Earlier that day, I sat in the park and composed a ukulele song inspired by the theme, which I performed after dinner. I leave it for you below as yet another interpretation of what "Salad Days" might mean, filled with as many vegetable puns as I could think of and at least one image inspired by Christian's invitation. You can try to listen for them or just read them in the lyrics.

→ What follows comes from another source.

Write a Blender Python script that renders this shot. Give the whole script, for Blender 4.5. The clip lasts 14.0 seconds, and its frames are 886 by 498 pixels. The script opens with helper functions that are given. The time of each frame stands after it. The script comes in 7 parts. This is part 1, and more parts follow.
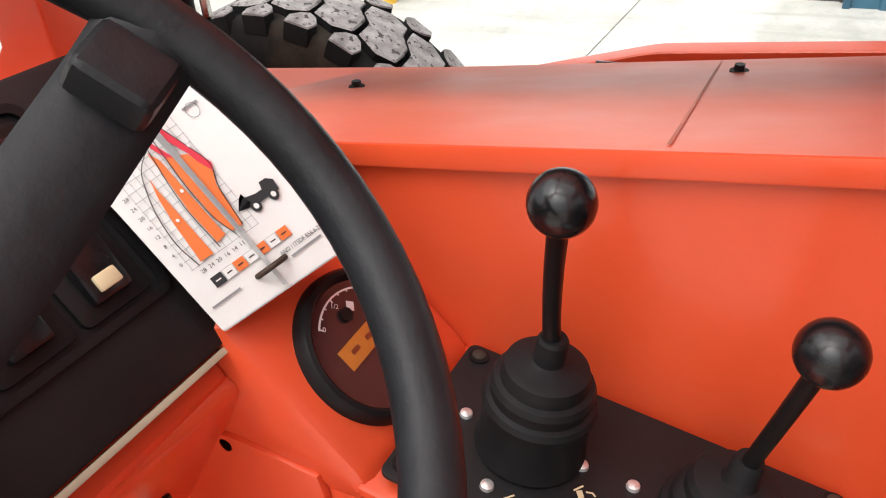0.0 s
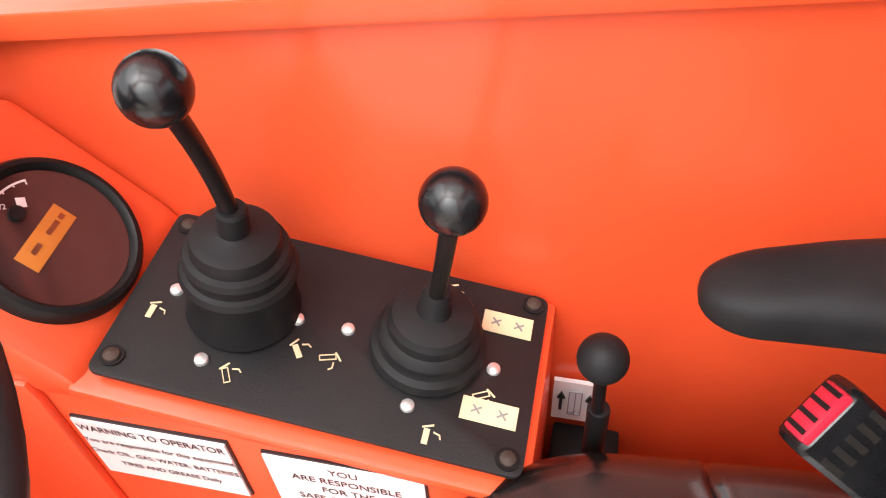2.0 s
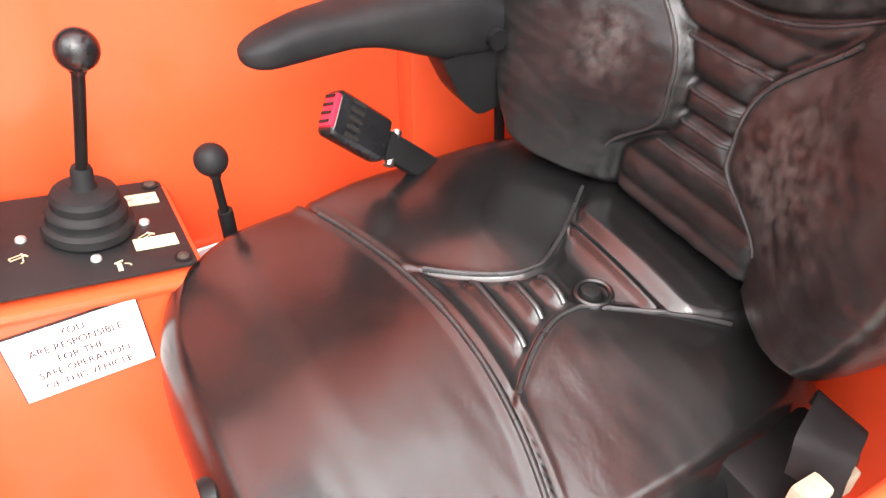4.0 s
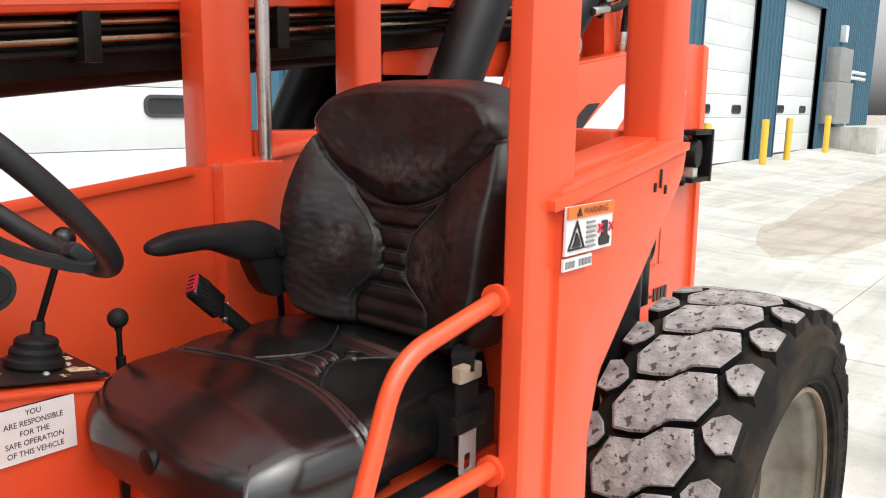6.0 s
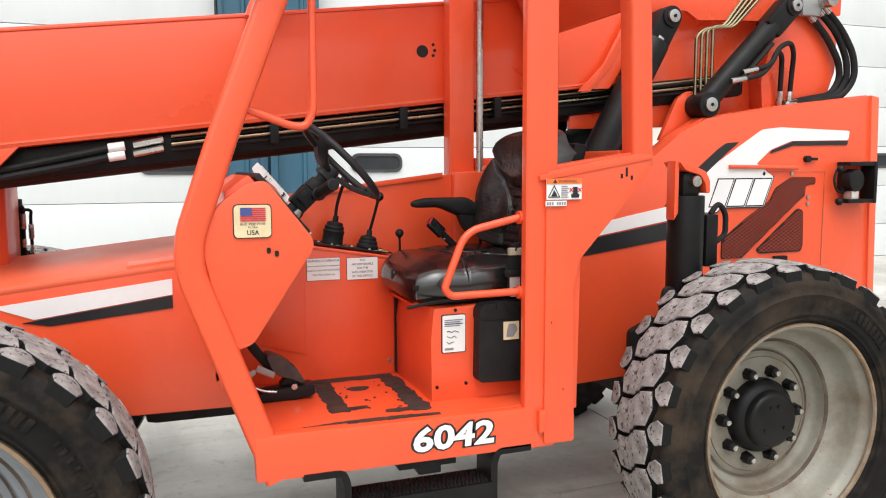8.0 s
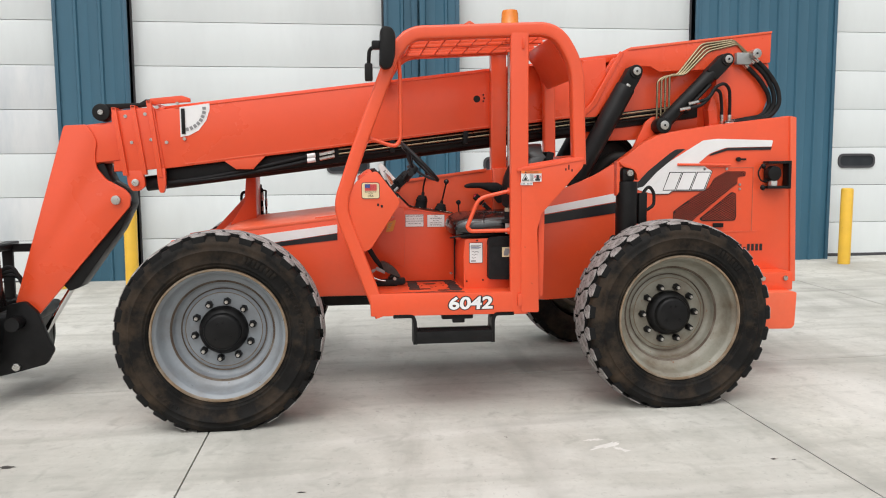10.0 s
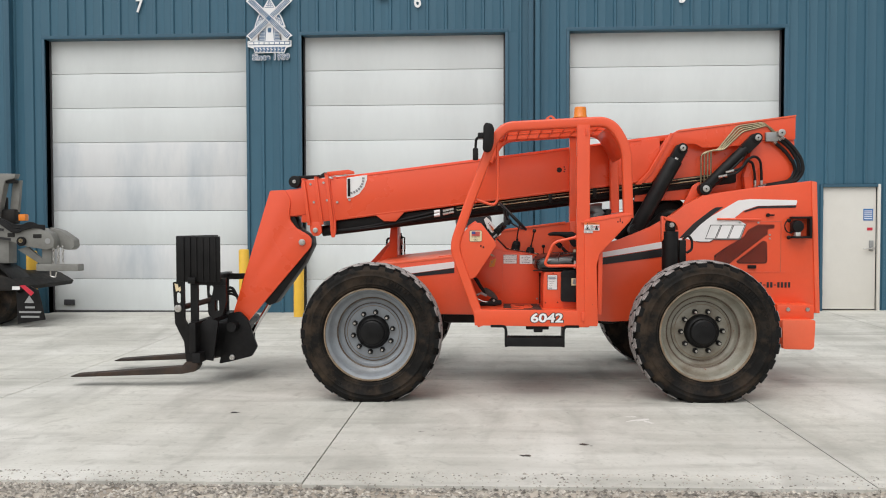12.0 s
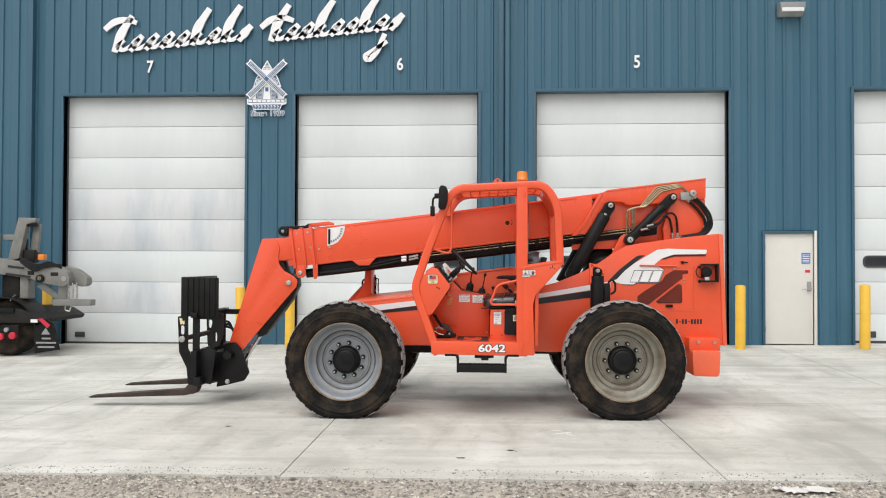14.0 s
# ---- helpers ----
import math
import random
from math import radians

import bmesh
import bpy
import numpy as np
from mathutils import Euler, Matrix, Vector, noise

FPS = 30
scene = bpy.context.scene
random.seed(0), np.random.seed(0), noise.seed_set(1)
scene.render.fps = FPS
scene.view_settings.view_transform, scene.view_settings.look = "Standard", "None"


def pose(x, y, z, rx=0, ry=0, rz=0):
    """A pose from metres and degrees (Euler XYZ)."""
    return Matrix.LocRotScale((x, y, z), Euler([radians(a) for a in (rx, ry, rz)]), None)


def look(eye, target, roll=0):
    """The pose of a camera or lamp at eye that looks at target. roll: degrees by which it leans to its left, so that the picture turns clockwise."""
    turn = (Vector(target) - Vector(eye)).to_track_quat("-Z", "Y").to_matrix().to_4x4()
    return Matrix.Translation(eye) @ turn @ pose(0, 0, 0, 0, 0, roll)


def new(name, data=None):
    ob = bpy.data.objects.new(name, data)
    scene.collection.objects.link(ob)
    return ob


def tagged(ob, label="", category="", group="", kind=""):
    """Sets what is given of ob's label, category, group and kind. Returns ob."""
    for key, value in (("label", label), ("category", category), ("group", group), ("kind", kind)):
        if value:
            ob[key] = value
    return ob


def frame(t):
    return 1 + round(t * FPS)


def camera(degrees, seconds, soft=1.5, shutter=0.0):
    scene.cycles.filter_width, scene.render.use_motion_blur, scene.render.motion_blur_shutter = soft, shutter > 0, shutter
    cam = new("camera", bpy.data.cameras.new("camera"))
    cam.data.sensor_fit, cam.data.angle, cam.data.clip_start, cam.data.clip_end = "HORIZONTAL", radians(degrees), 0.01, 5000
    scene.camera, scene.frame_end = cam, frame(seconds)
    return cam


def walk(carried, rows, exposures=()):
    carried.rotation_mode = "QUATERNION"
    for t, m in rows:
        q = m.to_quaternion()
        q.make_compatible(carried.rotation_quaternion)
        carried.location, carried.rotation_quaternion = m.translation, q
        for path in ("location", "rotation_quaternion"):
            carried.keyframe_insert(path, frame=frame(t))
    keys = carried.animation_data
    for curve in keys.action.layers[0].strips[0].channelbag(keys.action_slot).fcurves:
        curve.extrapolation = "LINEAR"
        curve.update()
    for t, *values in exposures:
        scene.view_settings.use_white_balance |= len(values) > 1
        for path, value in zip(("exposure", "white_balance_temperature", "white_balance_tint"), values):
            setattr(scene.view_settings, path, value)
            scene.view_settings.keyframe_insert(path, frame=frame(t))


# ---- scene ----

I might have looked more light-hearted and green in judgment if I hadn't been trying so hard to get all the notes right.


Salad Days

Lettuce take you away to a place that's green,
Where the mint runs wild and ginger is queen.
Foxes play a tune on the fiddlehead fern;
Silly goats are lickin' garlic just to make their lips burn.

'Scape with me up the ramps to the river.
We’ll pluck chanterelles 'til our hearts start to quiver.
And spice things up with our arugula ways,
Then lose ourselves in these salad days.

Salad days dressed with lemon sunshine
Lying in the grass drinkin' dandelion wine
We'll bury our noses in parsley and sage
And lose ourselves in these salad days.

Turnip the beets, you oughta shake that fennel;
The flowers on the wall'll get stung by nettles.
Oh the clover is swinging and the carrots say peas
Won't you sing our fava song? It'll radish the bees!

Endive with me to the bottom of the pond.
We'll paddle like frogs to the artichoke frond,
Then cool things down in a nasturtium haze
And lose ourselves in these salad days.

Salad days dressed with lemon sunshine
Lying in the grass drinkin' dandelion wine
We’ll crown our heads in parsley and sage
And lose ourselves in these salad days.